## [GOAL]
Take the entries below and print only the lines from the one with "3. This part finishes the script." through the one with "SINGLE = np.array(taken)", exactly as they stand, both ends included.

## [EXTRACTED MATERIAL]
▼▼▼
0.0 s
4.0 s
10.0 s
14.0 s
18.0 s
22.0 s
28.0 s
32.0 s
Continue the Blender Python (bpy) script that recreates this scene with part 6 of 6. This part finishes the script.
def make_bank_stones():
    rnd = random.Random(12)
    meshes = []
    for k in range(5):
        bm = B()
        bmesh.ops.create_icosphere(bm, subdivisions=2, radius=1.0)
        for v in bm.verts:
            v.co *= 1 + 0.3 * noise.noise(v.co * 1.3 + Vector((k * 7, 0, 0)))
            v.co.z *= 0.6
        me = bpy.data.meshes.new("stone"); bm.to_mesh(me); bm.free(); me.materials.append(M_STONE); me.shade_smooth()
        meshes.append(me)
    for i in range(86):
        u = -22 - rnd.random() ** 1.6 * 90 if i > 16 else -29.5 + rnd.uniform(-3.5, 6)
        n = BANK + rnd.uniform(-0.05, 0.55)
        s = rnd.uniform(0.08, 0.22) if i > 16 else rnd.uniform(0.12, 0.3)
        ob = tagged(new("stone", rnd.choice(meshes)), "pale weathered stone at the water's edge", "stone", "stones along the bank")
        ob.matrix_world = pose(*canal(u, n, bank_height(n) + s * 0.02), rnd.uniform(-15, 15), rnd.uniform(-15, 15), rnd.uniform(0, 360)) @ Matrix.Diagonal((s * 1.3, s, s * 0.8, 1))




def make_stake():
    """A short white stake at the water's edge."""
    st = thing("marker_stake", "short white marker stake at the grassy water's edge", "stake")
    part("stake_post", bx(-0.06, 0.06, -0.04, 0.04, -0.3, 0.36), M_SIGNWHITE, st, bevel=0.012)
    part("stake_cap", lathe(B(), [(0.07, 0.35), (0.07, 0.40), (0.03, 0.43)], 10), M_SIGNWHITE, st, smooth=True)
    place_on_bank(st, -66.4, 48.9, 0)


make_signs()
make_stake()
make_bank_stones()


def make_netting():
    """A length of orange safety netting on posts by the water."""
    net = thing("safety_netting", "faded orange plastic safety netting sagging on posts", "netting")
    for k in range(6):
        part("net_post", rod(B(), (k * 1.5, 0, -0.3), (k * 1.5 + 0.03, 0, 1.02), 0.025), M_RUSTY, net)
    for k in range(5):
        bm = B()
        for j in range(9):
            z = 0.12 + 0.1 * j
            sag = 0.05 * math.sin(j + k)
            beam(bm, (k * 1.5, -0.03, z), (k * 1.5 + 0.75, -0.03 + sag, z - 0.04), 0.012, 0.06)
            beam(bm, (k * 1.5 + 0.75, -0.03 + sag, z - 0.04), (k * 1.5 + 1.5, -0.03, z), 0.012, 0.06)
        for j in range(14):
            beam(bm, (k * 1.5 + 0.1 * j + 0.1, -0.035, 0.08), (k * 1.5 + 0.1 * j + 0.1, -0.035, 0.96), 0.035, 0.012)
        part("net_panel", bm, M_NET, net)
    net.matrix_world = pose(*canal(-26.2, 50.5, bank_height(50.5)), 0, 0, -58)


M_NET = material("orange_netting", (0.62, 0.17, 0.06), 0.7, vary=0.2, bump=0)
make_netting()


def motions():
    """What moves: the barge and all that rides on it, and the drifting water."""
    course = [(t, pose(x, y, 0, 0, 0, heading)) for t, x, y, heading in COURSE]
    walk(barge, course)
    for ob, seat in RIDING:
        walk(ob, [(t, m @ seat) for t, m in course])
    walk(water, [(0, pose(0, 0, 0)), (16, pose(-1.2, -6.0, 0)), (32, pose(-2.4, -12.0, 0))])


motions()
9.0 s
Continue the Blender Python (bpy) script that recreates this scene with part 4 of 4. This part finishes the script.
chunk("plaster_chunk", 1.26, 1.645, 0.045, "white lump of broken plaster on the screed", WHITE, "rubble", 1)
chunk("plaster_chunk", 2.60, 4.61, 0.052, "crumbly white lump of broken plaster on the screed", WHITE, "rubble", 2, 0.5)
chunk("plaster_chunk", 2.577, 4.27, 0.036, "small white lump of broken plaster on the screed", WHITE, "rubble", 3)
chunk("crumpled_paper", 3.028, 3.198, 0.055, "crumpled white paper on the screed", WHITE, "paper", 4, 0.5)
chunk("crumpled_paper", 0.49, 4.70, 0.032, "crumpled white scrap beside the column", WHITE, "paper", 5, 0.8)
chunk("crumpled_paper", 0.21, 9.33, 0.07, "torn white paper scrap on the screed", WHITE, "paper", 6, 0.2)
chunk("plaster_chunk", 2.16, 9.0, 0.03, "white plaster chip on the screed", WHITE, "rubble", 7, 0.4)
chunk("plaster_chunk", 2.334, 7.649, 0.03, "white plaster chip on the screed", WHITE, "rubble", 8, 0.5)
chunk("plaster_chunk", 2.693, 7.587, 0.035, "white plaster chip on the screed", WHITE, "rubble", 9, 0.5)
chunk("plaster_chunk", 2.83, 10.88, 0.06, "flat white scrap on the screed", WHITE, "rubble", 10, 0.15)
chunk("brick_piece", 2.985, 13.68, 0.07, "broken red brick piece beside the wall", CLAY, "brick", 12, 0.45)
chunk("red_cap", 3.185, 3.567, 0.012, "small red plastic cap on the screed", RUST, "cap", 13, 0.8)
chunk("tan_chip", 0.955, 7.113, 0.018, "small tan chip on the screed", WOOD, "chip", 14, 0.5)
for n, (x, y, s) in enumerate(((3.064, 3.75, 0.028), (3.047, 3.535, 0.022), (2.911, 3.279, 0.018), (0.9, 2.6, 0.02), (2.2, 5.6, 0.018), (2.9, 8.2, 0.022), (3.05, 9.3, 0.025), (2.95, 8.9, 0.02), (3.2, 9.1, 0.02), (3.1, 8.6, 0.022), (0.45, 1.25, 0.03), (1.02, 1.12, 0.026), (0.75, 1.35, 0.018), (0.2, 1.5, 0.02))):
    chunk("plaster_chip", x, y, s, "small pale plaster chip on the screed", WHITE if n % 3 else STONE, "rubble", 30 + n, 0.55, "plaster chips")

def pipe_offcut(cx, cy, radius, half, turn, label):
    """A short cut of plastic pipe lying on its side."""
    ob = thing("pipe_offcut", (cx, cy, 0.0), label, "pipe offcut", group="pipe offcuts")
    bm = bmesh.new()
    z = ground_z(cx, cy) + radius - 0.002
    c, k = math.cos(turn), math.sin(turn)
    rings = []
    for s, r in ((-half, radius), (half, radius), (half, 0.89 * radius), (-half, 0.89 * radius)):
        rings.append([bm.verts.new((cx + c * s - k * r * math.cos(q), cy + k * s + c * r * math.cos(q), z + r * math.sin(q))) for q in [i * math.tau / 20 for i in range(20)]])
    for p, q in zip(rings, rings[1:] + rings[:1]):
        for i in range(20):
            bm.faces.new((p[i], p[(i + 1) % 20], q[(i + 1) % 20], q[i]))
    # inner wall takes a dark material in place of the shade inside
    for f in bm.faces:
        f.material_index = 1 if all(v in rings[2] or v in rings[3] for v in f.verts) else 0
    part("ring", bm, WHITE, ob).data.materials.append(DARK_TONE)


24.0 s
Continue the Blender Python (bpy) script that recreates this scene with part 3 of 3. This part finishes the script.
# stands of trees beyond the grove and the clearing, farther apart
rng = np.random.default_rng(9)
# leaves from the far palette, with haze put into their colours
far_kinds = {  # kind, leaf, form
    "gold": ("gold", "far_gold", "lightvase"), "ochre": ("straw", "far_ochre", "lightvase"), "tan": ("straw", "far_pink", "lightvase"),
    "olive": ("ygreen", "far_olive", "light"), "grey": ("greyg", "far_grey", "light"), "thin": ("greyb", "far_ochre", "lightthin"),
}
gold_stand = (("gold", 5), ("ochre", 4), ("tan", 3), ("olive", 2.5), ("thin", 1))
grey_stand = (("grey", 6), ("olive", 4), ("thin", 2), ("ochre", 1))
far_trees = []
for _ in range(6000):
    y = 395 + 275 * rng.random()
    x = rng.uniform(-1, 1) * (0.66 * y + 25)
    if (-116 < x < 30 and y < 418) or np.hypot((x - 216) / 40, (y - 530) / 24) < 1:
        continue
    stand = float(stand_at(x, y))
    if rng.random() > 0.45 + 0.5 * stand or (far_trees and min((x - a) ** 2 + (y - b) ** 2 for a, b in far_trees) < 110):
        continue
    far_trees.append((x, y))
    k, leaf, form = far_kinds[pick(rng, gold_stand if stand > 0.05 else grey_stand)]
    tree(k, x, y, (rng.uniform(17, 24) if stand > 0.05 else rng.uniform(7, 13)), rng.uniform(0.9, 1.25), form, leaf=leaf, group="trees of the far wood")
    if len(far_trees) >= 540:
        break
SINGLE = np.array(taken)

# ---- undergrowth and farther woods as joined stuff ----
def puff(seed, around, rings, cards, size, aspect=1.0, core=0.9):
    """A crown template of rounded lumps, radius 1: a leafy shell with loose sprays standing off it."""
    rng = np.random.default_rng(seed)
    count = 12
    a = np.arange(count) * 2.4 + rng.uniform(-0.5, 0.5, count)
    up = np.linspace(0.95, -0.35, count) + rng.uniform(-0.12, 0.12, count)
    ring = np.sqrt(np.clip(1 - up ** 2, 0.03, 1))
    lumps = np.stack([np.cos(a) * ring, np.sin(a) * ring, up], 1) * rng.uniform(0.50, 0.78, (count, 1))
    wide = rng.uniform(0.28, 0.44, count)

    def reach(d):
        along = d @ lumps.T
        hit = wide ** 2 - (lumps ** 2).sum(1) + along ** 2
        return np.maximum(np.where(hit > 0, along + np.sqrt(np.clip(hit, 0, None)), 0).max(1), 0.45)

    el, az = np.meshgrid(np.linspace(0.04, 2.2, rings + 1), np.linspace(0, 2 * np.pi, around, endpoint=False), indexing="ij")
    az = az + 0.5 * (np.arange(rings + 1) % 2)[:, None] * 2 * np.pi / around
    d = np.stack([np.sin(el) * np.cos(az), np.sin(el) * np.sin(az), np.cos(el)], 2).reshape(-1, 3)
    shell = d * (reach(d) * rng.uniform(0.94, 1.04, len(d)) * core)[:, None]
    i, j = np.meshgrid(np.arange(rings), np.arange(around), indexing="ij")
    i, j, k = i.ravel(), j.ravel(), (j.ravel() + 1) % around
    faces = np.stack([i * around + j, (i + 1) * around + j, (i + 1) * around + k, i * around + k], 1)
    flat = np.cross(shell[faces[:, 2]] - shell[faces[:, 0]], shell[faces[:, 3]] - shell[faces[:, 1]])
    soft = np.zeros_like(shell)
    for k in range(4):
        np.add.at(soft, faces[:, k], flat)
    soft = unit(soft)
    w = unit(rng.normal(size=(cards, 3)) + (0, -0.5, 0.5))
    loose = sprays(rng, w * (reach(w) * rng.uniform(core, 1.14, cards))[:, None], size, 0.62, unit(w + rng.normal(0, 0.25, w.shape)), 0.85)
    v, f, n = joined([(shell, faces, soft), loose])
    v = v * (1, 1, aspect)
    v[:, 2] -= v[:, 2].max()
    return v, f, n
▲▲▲
## [EXERCISE SOLUTION]
Continue the Blender Python (bpy) script that recreates this scene with part 3 of 3. This part finishes the script.
# stands of trees beyond the grove and the clearing, farther apart
rng = np.random.default_rng(9)
# leaves from the far palette, with haze put into their colours
far_kinds = {  # kind, leaf, form
    "gold": ("gold", "far_gold", "lightvase"), "ochre": ("straw", "far_ochre", "lightvase"), "tan": ("straw", "far_pink", "lightvase"),
    "olive": ("ygreen", "far_olive", "light"), "grey": ("greyg", "far_grey", "light"), "thin": ("greyb", "far_ochre", "lightthin"),
}
gold_stand = (("gold", 5), ("ochre", 4), ("tan", 3), ("olive", 2.5), ("thin", 1))
grey_stand = (("grey", 6), ("olive", 4), ("thin", 2), ("ochre", 1))
far_trees = []
for _ in range(6000):
    y = 395 + 275 * rng.random()
    x = rng.uniform(-1, 1) * (0.66 * y + 25)
    if (-116 < x < 30 and y < 418) or np.hypot((x - 216) / 40, (y - 530) / 24) < 1:
        continue
    stand = float(stand_at(x, y))
    if rng.random() > 0.45 + 0.5 * stand or (far_trees and min((x - a) ** 2 + (y - b) ** 2 for a, b in far_trees) < 110):
        continue
    far_trees.append((x, y))
    k, leaf, form = far_kinds[pick(rng, gold_stand if stand > 0.05 else grey_stand)]
    tree(k, x, y, (rng.uniform(17, 24) if stand > 0.05 else rng.uniform(7, 13)), rng.uniform(0.9, 1.25), form, leaf=leaf, group="trees of the far wood")
    if len(far_trees) >= 540:
        break
SINGLE = np.array(taken)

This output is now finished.